▶ _Records to process_
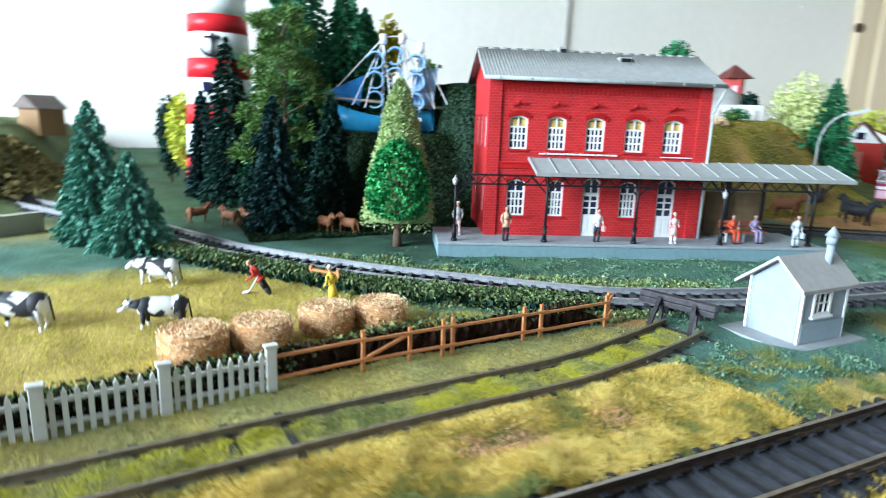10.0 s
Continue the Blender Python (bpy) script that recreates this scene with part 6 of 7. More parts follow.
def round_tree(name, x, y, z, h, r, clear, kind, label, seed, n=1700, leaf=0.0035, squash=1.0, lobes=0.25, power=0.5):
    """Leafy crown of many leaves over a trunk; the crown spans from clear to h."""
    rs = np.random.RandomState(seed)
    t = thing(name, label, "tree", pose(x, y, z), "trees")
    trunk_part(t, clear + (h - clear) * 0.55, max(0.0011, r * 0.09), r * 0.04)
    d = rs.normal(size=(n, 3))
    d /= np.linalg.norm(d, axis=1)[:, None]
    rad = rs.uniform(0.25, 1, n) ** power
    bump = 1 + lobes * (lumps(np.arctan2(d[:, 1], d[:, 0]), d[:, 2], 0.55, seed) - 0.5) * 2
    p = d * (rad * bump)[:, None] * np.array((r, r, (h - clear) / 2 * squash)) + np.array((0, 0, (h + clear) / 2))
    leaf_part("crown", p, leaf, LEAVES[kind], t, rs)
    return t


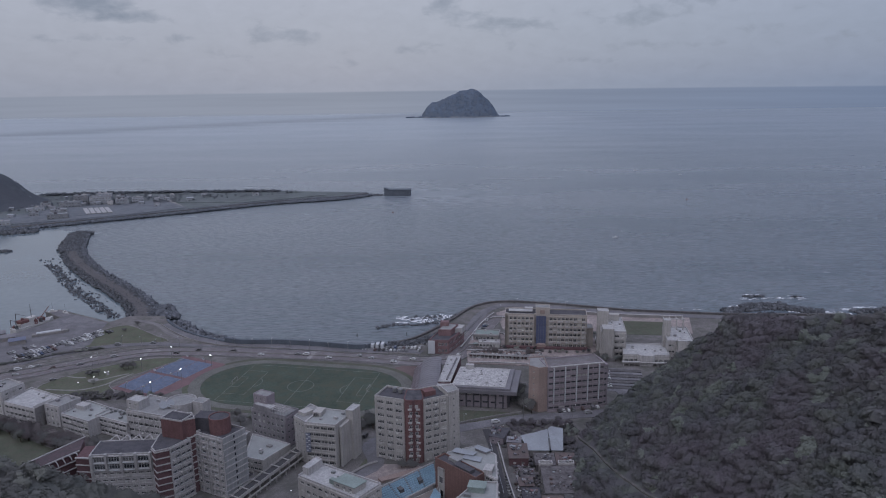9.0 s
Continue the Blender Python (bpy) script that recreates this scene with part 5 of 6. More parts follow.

▶ _Directions for this task_
Leave out all pictures, then copy the remaining material exactly.

▶ _Answer to this problem_
10.0 s
Continue the Blender Python (bpy) script that recreates this scene with part 6 of 7. More parts follow.
def round_tree(name, x, y, z, h, r, clear, kind, label, seed, n=1700, leaf=0.0035, squash=1.0, lobes=0.25, power=0.5):
    """Leafy crown of many leaves over a trunk; the crown spans from clear to h."""
    rs = np.random.RandomState(seed)
    t = thing(name, label, "tree", pose(x, y, z), "trees")
    trunk_part(t, clear + (h - clear) * 0.55, max(0.0011, r * 0.09), r * 0.04)
    d = rs.normal(size=(n, 3))
    d /= np.linalg.norm(d, axis=1)[:, None]
    rad = rs.uniform(0.25, 1, n) ** power
    bump = 1 + lobes * (lumps(np.arctan2(d[:, 1], d[:, 0]), d[:, 2], 0.55, seed) - 0.5) * 2
    p = d * (rad * bump)[:, None] * np.array((r, r, (h - clear) / 2 * squash)) + np.array((0, 0, (h + clear) / 2))
    leaf_part("crown", p, leaf, LEAVES[kind], t, rs)
    return t


9.0 s
Continue the Blender Python (bpy) script that recreates this scene with part 5 of 6. More parts follow.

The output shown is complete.